▶ _TO BE DONE_:
Leave out the pictures and repeat everything else in the records exactly.

▶ _DATA LINES_:

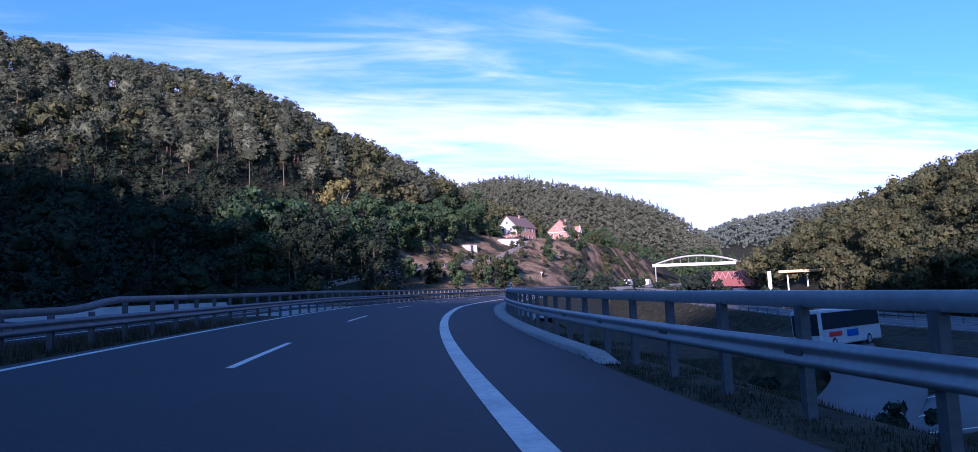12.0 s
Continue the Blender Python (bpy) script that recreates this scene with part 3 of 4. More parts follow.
def far_rail(label, line, side_post=1.0, top=0.75):
    ob = thing("guard_rail", label, "guard rail", kind="structure")
    part("beam", sweep("beam", line + np.array([0, 0, top - 0.31]), W_PROFILE, ZINC), None, ob)
    me = post_mesh(top - 0.06)
    d_ = np.concatenate([[0], np.cumsum(np.linalg.norm(np.diff(line[:, :2], axis=0), axis=1))])
    for t in np.arange(0.5, d_[-1], 2.0):
        p = part("post", me, None, ob)
        p.matrix_basis = pose(*[float(np.interp(t, d_, line[:, i])) for i in range(3)])
    return ob


far_rail("guard rail between the exit ramp and the lower road", beside(EXIT_LINE, 4.2)[exit_start + 18:exit_start + 40])
far_rail("guard rail on the slip road", beside(SIDE_ROAD, 3.9))
far_rail("guard rail on the slip road", beside(SIDE_ROAD, -3.9)[14:])


# ---- bridge of the main road ----
def bridge():
    ob = thing("road_bridge", "concrete bridge carrying the main road over the valley road", "bridge", kind="structure")
    ss = np.arange(BRIDGE[0] - 6, BRIDGE[1] + 6.1, 2.0)
    deck = sweep("deck", road_at(ss, 0, 0), [(a_, u_ - 0.04 * a_) for a_, u_ in ((-19.5, -0.28), (-19.5, 0.12), (-19.0, 0.12), (-18.9, -0.14), (8.3, -0.14), (8.4, 0.0), (9.2, 0.0), (9.2, -0.55), (8.7, -0.6), (7.5, -1.25), (-18.5, -1.25), (-19.2, -0.6))], CONCRETE)
    part("deck", deck, None, ob, "stained concrete deck")
    for s, sg in ((BRIDGE[0], -1), (BRIDGE[1], 1)):
        b = boxed(-19.0, -0.6, -5, 9.0, 0.6, 1.1)
        p = part("abutment", b, CONCRETE, ob, "concrete abutment wall")
        m = road_pose(s, 0)
        m.translation.z = 0.0
        p.matrix_basis = m
        w = part("wing_wall", plate([(0, -5), (7.0, -5), (0, 1.3)], -0.25, 0.25), SANDSTONE, ob, "sloping sandstone wing wall")
        w.matrix_basis = road_pose(s, 9.0) @ pose(0, 0.6 * sg, -float(rise(s)) + 0.3, 0, 0, 90 * sg if sg > 0 else -90)
    return ob


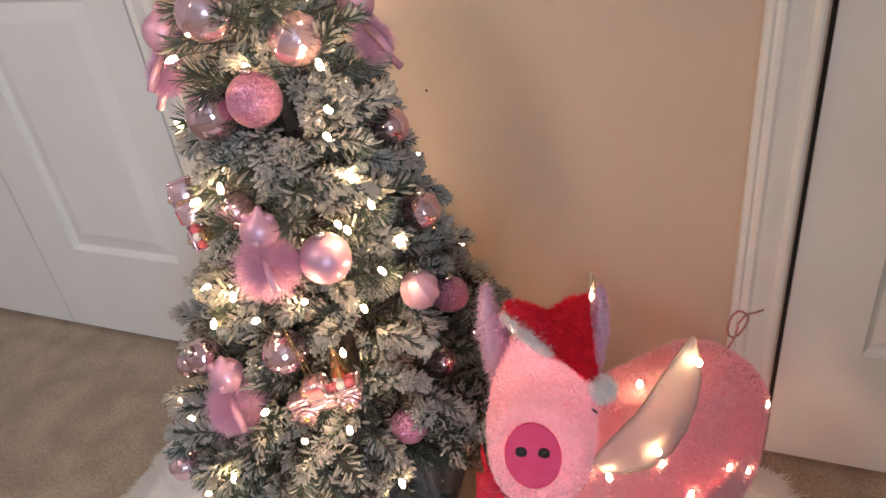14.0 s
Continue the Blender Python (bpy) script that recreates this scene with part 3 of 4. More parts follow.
while z < 0.96:
    n = max(4, int(2 * math.pi * tree_radius(z) * 0.74 / 0.085))
    off = rng.random() * 360
    for k in range(n):
        az = off + 360 * (k + rng.uniform(-0.3, 0.3)) / n
        if abs((az + 50 + 180) % 360 - 180) < 38 and z < 0.28:
            continue
        rise, turn = rng.uniform(-10, 40), az + rng.uniform(-25, 25)
        out = Vector((math.cos(radians(turn)) * math.cos(radians(rise)), math.sin(radians(turn)) * math.cos(radians(rise)), math.sin(radians(rise))))
        tip = on_tree(az, z + rng.uniform(-0.02, 0.02), 0.76)
        if clear_of_ornaments(tip, tip - out * 0.08):
            branch(rng.choice(TUFTS), tip - out * 0.08, turn, rise, rng.uniform(0, 360), rng.uniform(0.95, 1.15))
    z += 0.07
z = 0.16
while z < 0.95:
    r = tree_radius(z) * 0.6
    n = max(4, int(2 * math.pi * r / 0.075))
    off = rng.random() * 360
    for k in range(n):
        az = off + 360 * (k + rng.uniform(-0.3, 0.3)) / n
        p = on_tree(az, z + rng.uniform(-0.02, 0.02), 0.62)
        branch(rng.choice(BARE), p - Vector((math.cos(radians(az)), math.sin(radians(az)), 0)) * 0.07, az + rng.uniform(-30, 30), rng.uniform(-15, 40), rng.uniform(0, 360), 1.15)
    z += 0.065
for k in range(16):
    zz = 0.96 + 0.013 * k
    az = k * 137.5
    branch(rng.choice(SMALL), (TX - 0.004 - 0.01 * k / 16, TY - 0.03 * k / 16, zz - 0.015), az, 56 + rng.uniform(-15, 10), rng.uniform(0, 360), 1.05 - 0.034 * k)
for az, rise, zz, l in ((-30, 35, 0.965, 1.15), (-150, 8, 0.955, 1.3), (-170, 20, 0.96, 1.1), (20, 30, 0.96, 1.1)):
    branch(TUFTS[2], (TX, TY, zz), az, rise, 0, l)
# wire limbs from the stem to the tips
limbs = []
for k in range(70):
    zz = 0.12 + 0.84 * k / 70
    az = k * 137.5
    limbs.append(tube([(TX, TY, zz), tuple(on_tree(az, zz + 0.02, 0.7))], [0.0025, 0.0018], 4))
part("limb_wire", joined(limbs), BARK, tree, "dark wire limbs", kind="stuff")

# topper
TOP = Vector((-0.083, 1.795, 1.262))
topper = thing("snowflake_topper", Matrix.Translation((TOP.x, TOP.y, 1.17)), "silver glitter snowflake topper on the tip of the tree", "tree topper")
FACING = look(TOP, (0.47, 0.62, 1.30)) @ pose(0, 0, 0, 90, 0, 0)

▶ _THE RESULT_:
12.0 s
Continue the Blender Python (bpy) script that recreates this scene with part 3 of 4. More parts follow.
def far_rail(label, line, side_post=1.0, top=0.75):
    ob = thing("guard_rail", label, "guard rail", kind="structure")
    part("beam", sweep("beam", line + np.array([0, 0, top - 0.31]), W_PROFILE, ZINC), None, ob)
    me = post_mesh(top - 0.06)
    d_ = np.concatenate([[0], np.cumsum(np.linalg.norm(np.diff(line[:, :2], axis=0), axis=1))])
    for t in np.arange(0.5, d_[-1], 2.0):
        p = part("post", me, None, ob)
        p.matrix_basis = pose(*[float(np.interp(t, d_, line[:, i])) for i in range(3)])
    return ob


far_rail("guard rail between the exit ramp and the lower road", beside(EXIT_LINE, 4.2)[exit_start + 18:exit_start + 40])
far_rail("guard rail on the slip road", beside(SIDE_ROAD, 3.9))
far_rail("guard rail on the slip road", beside(SIDE_ROAD, -3.9)[14:])


# ---- bridge of the main road ----
def bridge():
    ob = thing("road_bridge", "concrete bridge carrying the main road over the valley road", "bridge", kind="structure")
    ss = np.arange(BRIDGE[0] - 6, BRIDGE[1] + 6.1, 2.0)
    deck = sweep("deck", road_at(ss, 0, 0), [(a_, u_ - 0.04 * a_) for a_, u_ in ((-19.5, -0.28), (-19.5, 0.12), (-19.0, 0.12), (-18.9, -0.14), (8.3, -0.14), (8.4, 0.0), (9.2, 0.0), (9.2, -0.55), (8.7, -0.6), (7.5, -1.25), (-18.5, -1.25), (-19.2, -0.6))], CONCRETE)
    part("deck", deck, None, ob, "stained concrete deck")
    for s, sg in ((BRIDGE[0], -1), (BRIDGE[1], 1)):
        b = boxed(-19.0, -0.6, -5, 9.0, 0.6, 1.1)
        p = part("abutment", b, CONCRETE, ob, "concrete abutment wall")
        m = road_pose(s, 0)
        m.translation.z = 0.0
        p.matrix_basis = m
        w = part("wing_wall", plate([(0, -5), (7.0, -5), (0, 1.3)], -0.25, 0.25), SANDSTONE, ob, "sloping sandstone wing wall")
        w.matrix_basis = road_pose(s, 9.0) @ pose(0, 0.6 * sg, -float(rise(s)) + 0.3, 0, 0, 90 * sg if sg > 0 else -90)
    return ob


14.0 s
Continue the Blender Python (bpy) script that recreates this scene with part 3 of 4. More parts follow.
while z < 0.96:
    n = max(4, int(2 * math.pi * tree_radius(z) * 0.74 / 0.085))
    off = rng.random() * 360
    for k in range(n):
        az = off + 360 * (k + rng.uniform(-0.3, 0.3)) / n
        if abs((az + 50 + 180) % 360 - 180) < 38 and z < 0.28:
            continue
        rise, turn = rng.uniform(-10, 40), az + rng.uniform(-25, 25)
        out = Vector((math.cos(radians(turn)) * math.cos(radians(rise)), math.sin(radians(turn)) * math.cos(radians(rise)), math.sin(radians(rise))))
        tip = on_tree(az, z + rng.uniform(-0.02, 0.02), 0.76)
        if clear_of_ornaments(tip, tip - out * 0.08):
            branch(rng.choice(TUFTS), tip - out * 0.08, turn, rise, rng.uniform(0, 360), rng.uniform(0.95, 1.15))
    z += 0.07
z = 0.16
while z < 0.95:
    r = tree_radius(z) * 0.6
    n = max(4, int(2 * math.pi * r / 0.075))
    off = rng.random() * 360
    for k in range(n):
        az = off + 360 * (k + rng.uniform(-0.3, 0.3)) / n
        p = on_tree(az, z + rng.uniform(-0.02, 0.02), 0.62)
        branch(rng.choice(BARE), p - Vector((math.cos(radians(az)), math.sin(radians(az)), 0)) * 0.07, az + rng.uniform(-30, 30), rng.uniform(-15, 40), rng.uniform(0, 360), 1.15)
    z += 0.065
for k in range(16):
    zz = 0.96 + 0.013 * k
    az = k * 137.5
    branch(rng.choice(SMALL), (TX - 0.004 - 0.01 * k / 16, TY - 0.03 * k / 16, zz - 0.015), az, 56 + rng.uniform(-15, 10), rng.uniform(0, 360), 1.05 - 0.034 * k)
for az, rise, zz, l in ((-30, 35, 0.965, 1.15), (-150, 8, 0.955, 1.3), (-170, 20, 0.96, 1.1), (20, 30, 0.96, 1.1)):
    branch(TUFTS[2], (TX, TY, zz), az, rise, 0, l)
# wire limbs from the stem to the tips
limbs = []
for k in range(70):
    zz = 0.12 + 0.84 * k / 70
    az = k * 137.5
    limbs.append(tube([(TX, TY, zz), tuple(on_tree(az, zz + 0.02, 0.7))], [0.0025, 0.0018], 4))
part("limb_wire", joined(limbs), BARK, tree, "dark wire limbs", kind="stuff")

# topper
TOP = Vector((-0.083, 1.795, 1.262))
topper = thing("snowflake_topper", Matrix.Translation((TOP.x, TOP.y, 1.17)), "silver glitter snowflake topper on the tip of the tree", "tree topper")
FACING = look(TOP, (0.47, 0.62, 1.30)) @ pose(0, 0, 0, 90, 0, 0)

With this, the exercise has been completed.